WebSocket connections handle errors silently to avoid disrupting other clients:

async def broadcast(self, data: dict) -> None:
dead: list[str] = []
for cid, ws in self.active.items():
try:
await ws.send_json(data)
except Exception:
dead.append(cid) # Mark for removal
for cid in dead:
self.active.pop(cid, None) # Clean up dead connections

Failed sends don't raise — they silently remove the dead connection and continue broadcasting to healthy clients.

Event Bus Error Handling

Redis Streams consumers use acknowledgment-based error handling:

async for msg_id, data in consumer.consume():
try:
await handler(data)
await consumer.ack(msg_id) # Success: acknowledge
except Exception:
pass # Message stays in pending — will be re-delivered

Unacknowledged messages remain in the Redis Stream's pending entries list (PEL) and are re-delivered after the consumer group's visibility timeout.

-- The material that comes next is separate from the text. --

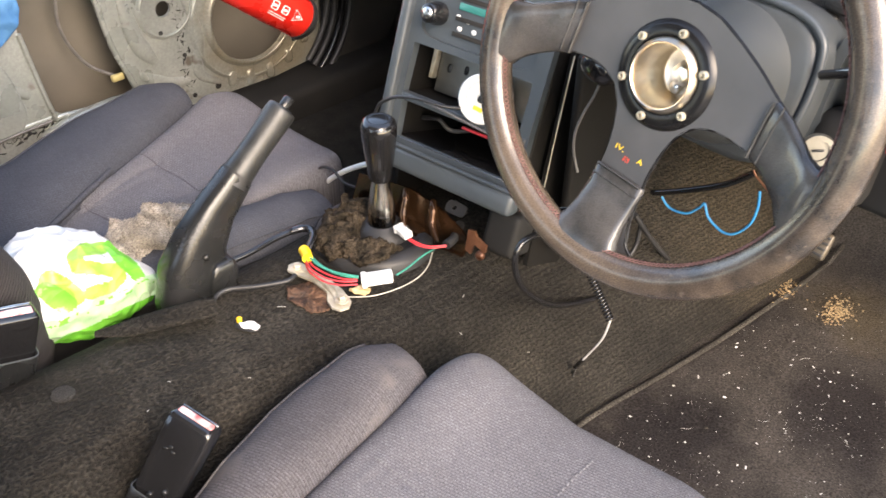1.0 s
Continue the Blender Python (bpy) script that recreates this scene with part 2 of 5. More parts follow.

Edge Cases to Handle Explicitly

  1. Token refresh races across concurrent requests
  2. Retry storms after upstream recovery
  3. Duplicate processing when consumers restart before acknowledgment
  4. Mixed success in batch operations (partial commit semantics)
  5. Long-running operations that outlive client-side timeouts
Security Logging Guardrail

Do not log secrets, raw credentials, or full bearer tokens in error messages. Log references, hashes, and trace IDs instead.